In any hierarchical organization, the most important aspect of your work is how you are going to report to your boss. In a religion, this is unfortunate because it means that saving souls is secondary to getting some good tales that will inspire the regional leader.
In this vertical culture, loyalty to leaders and filial love of TP tend to be the prime virtues. You’ll note that at the highest levels of our movement, a person can tumble into obscurity if he is disloyal, but can be given enormous responsibility despite demonstrable and repeated incompetence if he is loyal.
In the UM, you are limited by which country you’re from. Father is not likely to make, say, a Belgian the head of world missions, nor an Ethiopian head of church finances. He has said that when Korea becomes "Adam" upon re-unification, national barriers will cease to have meaning. Perhaps then the UM will become a meritocracy, rendering an individual’s race, nationality and "restoration significance" irrelevant.

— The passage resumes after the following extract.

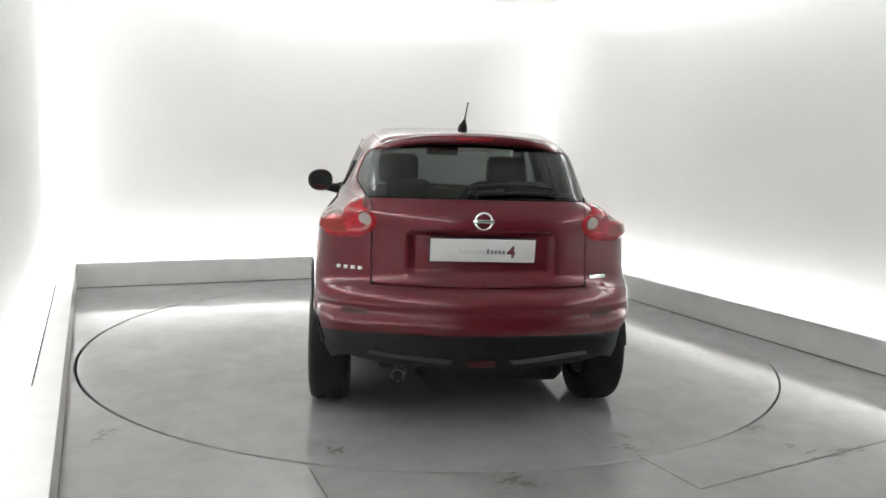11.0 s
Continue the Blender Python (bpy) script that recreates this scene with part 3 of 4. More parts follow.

10. Politics over service.
In Christian societies, the UC could win hearts and minds through genuine and honestly-conducted charitable activities. But instead, we spend millions on things like getting people like George Bush to appear at our functions, then we pretend he accepts and approves of TP and the DP. The Koreanologist in me sees this as based on a false assumption that Bush is at the top, being an elder statesman, and that acceptance from him will then flow down into the mass of society.
That this happens in western countries is perhaps due to the failure of westerners to convince the Koreans. I can’t escape the conclusion that in some way we have disappointed them. But I can’t figure out how.